In Navi 10 (RX 5600 & 5700), unlike Vega, the video engine supports VP9 decoding. H.264 streams can be decoded at 600 frames/sec for 1080p and 4K at 150 fps. It can simultaneously encode at about half the speed: 1080p at 360 fps and 4K at 90 fps. 8K decode is available at 24 fps for both HVEC and VP9.
7nm Process and GDDR6 Memory Standard
While the 7nm node and GDDR6 memory are often advertised as part of the new architecture, these are third-party technologies and aren’t exactly part of the RDNA micro-architecture. The GPUs are, however, optimized to take maximum advantage of these technologies.
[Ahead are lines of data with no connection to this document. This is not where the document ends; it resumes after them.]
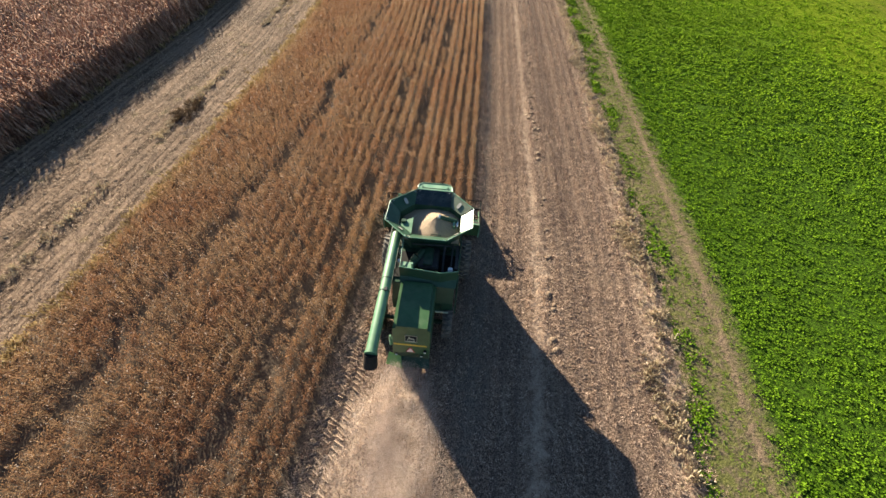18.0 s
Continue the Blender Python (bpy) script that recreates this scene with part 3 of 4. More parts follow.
# cab ahead of the tank
cab = part("cab", box(-0.62, 1.0, 6.85, 7.45, 1.5, 3.55, 0.06), MAT_BLACK, combine, "dark glazed cab")
roof_pts = [(-0.64, 6.84, 3.80), (1.02, 6.84, 3.80), (1.02, 7.12, 3.795)] + [(0.19 + sx * (0.55 + 0.28 * math.sin(t)), 7.12 + 0.40 * math.cos(t), 3.795 - 0.02 * math.cos(t)) for sx, ts in ((1, (1.2, 0.8, 0.4, 0.0)), (-1, (0.0, 0.4, 0.8, 1.2))) for t in ts] + [(-0.64, 7.12, 3.795)]
part("cab_roof", slab(roof_pts, 0.22, bevel=0.02), MAT_GREEN_LIT_DUSTY, cab, "pale green cab roof with rounded corners")
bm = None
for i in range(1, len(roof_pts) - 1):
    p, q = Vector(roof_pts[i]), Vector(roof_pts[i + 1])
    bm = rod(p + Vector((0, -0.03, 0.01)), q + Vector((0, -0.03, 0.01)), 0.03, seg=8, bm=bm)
part("roof_rim", bm, MAT_GREEN_LIT_DUSTY, cab)
for x in (-0.42, 0.80):
    part("roof_stud", rod((x, 7.22, 3.78), (x, 7.22, 3.83), 0.03, seg=10), MAT_GREEN_DARK, cab)
part("roof_bar", rod((-0.45, 7.12, 3.80), (0.85, 7.12, 3.80), 0.012, seg=6), MAT_GREEN_DARK, cab)
part("cab_post", box(0.96, 1.03, 6.9, 7.0, 1.6, 3.55, 0.01), MAT_GREEN, cab)
part("cab_post", box(-0.66, -0.60, 6.9, 7.0, 1.6, 3.55, 0.01), MAT_GREEN, cab)
part("mirror_arm", rod((-0.64, 6.95, 3.1), (-1.50, 6.98, 3.12), 0.018, seg=6), MAT_GREEN_DARK, cab)
part("mirror", box(-1.60, -1.42, 6.98, 7.04, 3.05, 3.36, 0.015), MAT_GREEN_LIT_DUSTY, cab, "side mirror in a green housing")
part("cab_platform", box(-1.75, -0.75, 6.5, 7.9, 1.55, 1.6, 0.01), MAT_GREEN_DARK, combine)
part("axle", box(-1.6, 1.7, 5.1, 5.45, 0.75, 1.05, 0.03), MAT_GREEN_DARK, combine)
part("rear_axle", box(-1.45, 1.5, 1.70, 1.85, 0.55, 0.72, 0.02), MAT_GREEN_DARK, combine)


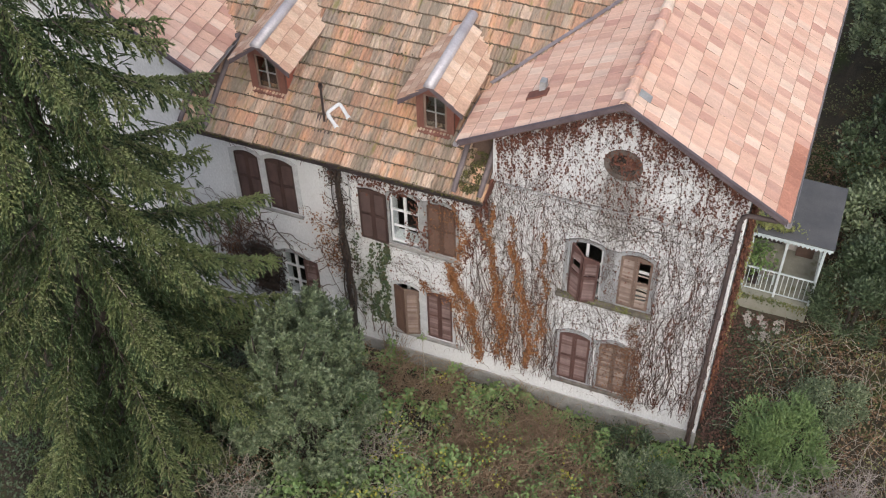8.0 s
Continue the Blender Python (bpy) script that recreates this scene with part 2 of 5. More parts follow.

TSMC’s 7nm node does, however, improve the performance per watt significantly over the older 14nm process powering the older GCN designs, namely Polaris and Vega. It increases the performance per area by 2.3x and the performance per watt metric is boosted by 1.5x.
To maximize the bandwidth, data compression has been aggressively added wherever possible. While GCN and Navi did only compressed reads and writes in the RBs, Navi expands the latter to the CUs, in addition, to implementing it in the present queue as well.
Now, there’s a compressor module between the WGP (CUs) and the L2 cache, in addition to the RBs. Vega was lacking the former, and data compression was limited to reads from the L2.
As you can see, while RDNA and Navi don’t exactly reinvent the Radeon design, they mainly just refine it. The pipeline bottlenecks have been removed, latency has been decreased and every SIMD is now wider and faster. There are more Render Backends per Shader Engine, with three levels of unified cache, a major step up from the preceding Vega GPUs. It’ll be interesting to see how different RDNA 2 will be from the existing Navi GPUs. To be honest, I don’t think there will be any radical changes. There might be some dedicated cores for ray-tracing acceleration or upscaling and that’s about it. What AMD needs to work on is their software and drivers.